WRITTEN REQUEST: Extract from the entries below, exactly as given, only the lines from the line containing "4. More parts follow." to the line containing "limbs(bm, rng, q, nd, length", both lines included.

INPUT ROWS:
/---

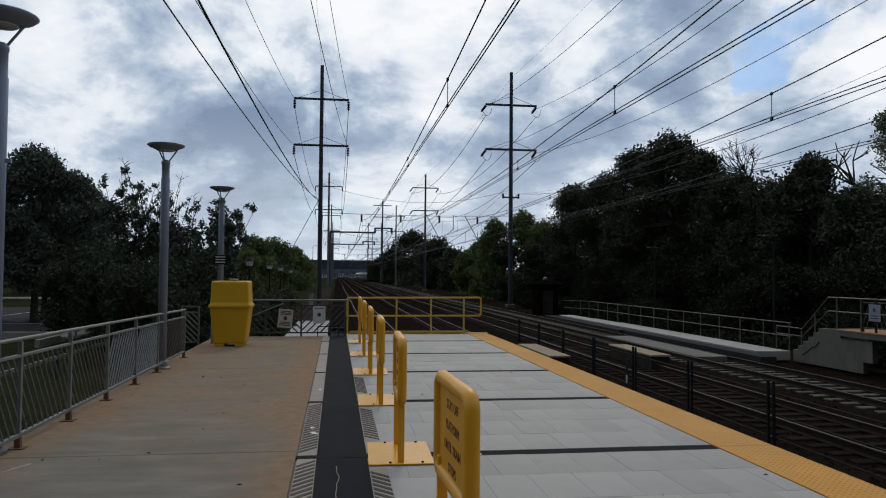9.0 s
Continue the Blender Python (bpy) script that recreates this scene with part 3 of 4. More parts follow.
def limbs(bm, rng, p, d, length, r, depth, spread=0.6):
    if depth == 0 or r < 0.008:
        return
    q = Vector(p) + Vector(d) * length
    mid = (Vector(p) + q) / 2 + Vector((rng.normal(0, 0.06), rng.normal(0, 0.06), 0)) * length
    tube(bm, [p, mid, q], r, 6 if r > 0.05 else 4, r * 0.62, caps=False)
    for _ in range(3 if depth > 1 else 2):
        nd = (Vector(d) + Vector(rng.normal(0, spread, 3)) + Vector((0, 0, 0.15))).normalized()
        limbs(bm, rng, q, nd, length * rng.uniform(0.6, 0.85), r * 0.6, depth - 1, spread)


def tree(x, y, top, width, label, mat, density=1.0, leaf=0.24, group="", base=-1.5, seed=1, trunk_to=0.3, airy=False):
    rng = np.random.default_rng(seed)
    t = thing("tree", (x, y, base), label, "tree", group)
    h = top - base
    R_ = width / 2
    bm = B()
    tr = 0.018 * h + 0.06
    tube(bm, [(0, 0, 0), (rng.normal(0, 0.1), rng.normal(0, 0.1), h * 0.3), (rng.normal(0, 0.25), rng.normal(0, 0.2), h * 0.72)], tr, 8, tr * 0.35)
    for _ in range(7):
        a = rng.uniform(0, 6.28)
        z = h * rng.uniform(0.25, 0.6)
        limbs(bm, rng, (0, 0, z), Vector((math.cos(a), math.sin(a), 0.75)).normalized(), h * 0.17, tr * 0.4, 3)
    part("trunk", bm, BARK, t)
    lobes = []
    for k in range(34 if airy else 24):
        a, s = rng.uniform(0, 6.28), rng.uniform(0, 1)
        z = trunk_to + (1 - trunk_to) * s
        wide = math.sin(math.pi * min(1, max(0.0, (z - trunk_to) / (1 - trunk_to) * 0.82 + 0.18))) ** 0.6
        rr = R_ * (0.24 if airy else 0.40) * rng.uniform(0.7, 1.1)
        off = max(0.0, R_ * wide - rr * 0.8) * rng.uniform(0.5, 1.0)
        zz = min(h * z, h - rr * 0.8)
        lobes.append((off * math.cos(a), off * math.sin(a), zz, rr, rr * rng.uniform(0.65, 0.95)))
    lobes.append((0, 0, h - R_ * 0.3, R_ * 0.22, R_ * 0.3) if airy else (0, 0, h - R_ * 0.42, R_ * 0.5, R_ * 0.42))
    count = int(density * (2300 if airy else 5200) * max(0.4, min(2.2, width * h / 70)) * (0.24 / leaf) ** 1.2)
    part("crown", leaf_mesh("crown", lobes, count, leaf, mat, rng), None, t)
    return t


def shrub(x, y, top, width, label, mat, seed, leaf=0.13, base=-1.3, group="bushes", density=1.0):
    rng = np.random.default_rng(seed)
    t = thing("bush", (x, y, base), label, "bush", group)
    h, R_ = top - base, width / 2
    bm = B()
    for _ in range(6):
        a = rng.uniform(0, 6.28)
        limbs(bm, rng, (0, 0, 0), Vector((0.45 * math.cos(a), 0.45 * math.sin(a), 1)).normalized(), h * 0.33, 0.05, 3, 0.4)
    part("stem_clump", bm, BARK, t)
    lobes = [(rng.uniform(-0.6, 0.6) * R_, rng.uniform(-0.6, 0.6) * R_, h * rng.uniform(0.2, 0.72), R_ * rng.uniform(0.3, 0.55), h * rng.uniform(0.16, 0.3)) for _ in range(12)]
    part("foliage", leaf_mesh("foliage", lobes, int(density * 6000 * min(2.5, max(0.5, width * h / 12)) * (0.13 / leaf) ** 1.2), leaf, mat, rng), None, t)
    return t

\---
/---

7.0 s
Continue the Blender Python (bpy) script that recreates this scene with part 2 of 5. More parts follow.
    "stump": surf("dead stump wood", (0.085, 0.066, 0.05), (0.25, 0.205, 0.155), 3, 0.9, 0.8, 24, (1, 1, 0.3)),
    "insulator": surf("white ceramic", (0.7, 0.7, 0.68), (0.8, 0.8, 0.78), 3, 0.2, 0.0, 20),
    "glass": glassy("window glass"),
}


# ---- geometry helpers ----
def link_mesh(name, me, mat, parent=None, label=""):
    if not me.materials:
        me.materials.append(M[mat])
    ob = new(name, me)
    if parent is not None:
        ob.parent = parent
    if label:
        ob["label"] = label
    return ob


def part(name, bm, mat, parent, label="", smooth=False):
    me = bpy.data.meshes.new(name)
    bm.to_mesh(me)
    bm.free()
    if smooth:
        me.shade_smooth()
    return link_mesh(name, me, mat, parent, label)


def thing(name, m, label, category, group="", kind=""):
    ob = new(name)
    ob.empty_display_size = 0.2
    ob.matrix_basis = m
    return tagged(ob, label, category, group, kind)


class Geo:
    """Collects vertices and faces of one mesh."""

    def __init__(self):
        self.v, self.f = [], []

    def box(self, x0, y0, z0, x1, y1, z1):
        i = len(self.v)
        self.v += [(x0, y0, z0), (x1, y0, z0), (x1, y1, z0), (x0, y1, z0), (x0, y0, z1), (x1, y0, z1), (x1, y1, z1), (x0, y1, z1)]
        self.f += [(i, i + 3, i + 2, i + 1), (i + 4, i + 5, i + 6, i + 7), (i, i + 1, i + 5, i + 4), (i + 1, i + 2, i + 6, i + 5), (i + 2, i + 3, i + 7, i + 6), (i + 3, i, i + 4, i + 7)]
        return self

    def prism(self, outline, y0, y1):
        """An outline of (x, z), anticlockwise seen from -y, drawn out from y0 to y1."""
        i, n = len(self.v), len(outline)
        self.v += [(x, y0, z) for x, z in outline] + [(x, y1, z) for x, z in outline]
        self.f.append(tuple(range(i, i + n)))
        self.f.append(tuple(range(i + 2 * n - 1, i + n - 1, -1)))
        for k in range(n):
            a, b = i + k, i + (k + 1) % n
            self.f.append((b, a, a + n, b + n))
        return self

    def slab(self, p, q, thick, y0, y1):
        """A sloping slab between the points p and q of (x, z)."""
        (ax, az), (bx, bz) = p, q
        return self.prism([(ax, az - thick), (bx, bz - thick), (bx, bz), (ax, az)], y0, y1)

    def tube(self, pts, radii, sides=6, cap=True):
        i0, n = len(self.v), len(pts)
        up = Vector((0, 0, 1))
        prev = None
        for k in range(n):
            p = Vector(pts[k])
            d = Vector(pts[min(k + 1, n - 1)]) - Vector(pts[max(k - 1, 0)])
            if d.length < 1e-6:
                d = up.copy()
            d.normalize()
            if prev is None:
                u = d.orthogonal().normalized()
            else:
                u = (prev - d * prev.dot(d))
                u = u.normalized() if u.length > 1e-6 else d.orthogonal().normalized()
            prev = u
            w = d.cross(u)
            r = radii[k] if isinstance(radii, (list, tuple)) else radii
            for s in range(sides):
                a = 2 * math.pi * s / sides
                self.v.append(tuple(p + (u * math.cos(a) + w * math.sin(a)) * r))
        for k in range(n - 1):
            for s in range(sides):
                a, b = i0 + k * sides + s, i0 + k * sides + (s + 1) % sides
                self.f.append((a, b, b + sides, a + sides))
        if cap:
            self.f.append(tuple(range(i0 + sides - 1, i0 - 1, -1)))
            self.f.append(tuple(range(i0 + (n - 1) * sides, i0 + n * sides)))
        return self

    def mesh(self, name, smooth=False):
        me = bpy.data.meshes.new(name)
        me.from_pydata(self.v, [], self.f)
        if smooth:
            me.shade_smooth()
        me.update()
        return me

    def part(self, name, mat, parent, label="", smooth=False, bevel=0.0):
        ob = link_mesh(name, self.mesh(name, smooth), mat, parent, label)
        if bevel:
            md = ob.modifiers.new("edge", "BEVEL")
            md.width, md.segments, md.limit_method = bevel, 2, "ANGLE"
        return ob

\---
/---

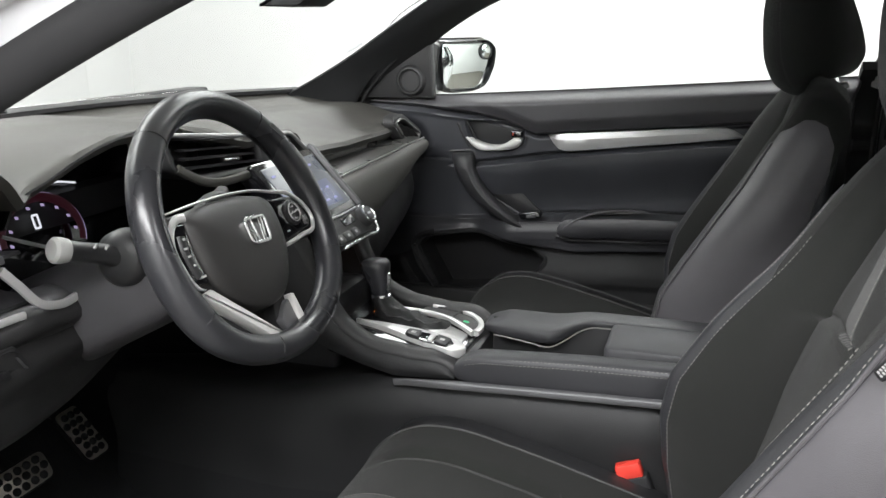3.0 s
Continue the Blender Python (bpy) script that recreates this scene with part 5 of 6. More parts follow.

\---

REPLY TO THE EXERCISE:
Continue the Blender Python (bpy) script that recreates this scene with part 3 of 4. More parts follow.
def limbs(bm, rng, p, d, length, r, depth, spread=0.6):
    if depth == 0 or r < 0.008:
        return
    q = Vector(p) + Vector(d) * length
    mid = (Vector(p) + q) / 2 + Vector((rng.normal(0, 0.06), rng.normal(0, 0.06), 0)) * length
    tube(bm, [p, mid, q], r, 6 if r > 0.05 else 4, r * 0.62, caps=False)
    for _ in range(3 if depth > 1 else 2):
        nd = (Vector(d) + Vector(rng.normal(0, spread, 3)) + Vector((0, 0, 0.15))).normalized()
        limbs(bm, rng, q, nd, length * rng.uniform(0.6, 0.85), r * 0.6, depth - 1, spread)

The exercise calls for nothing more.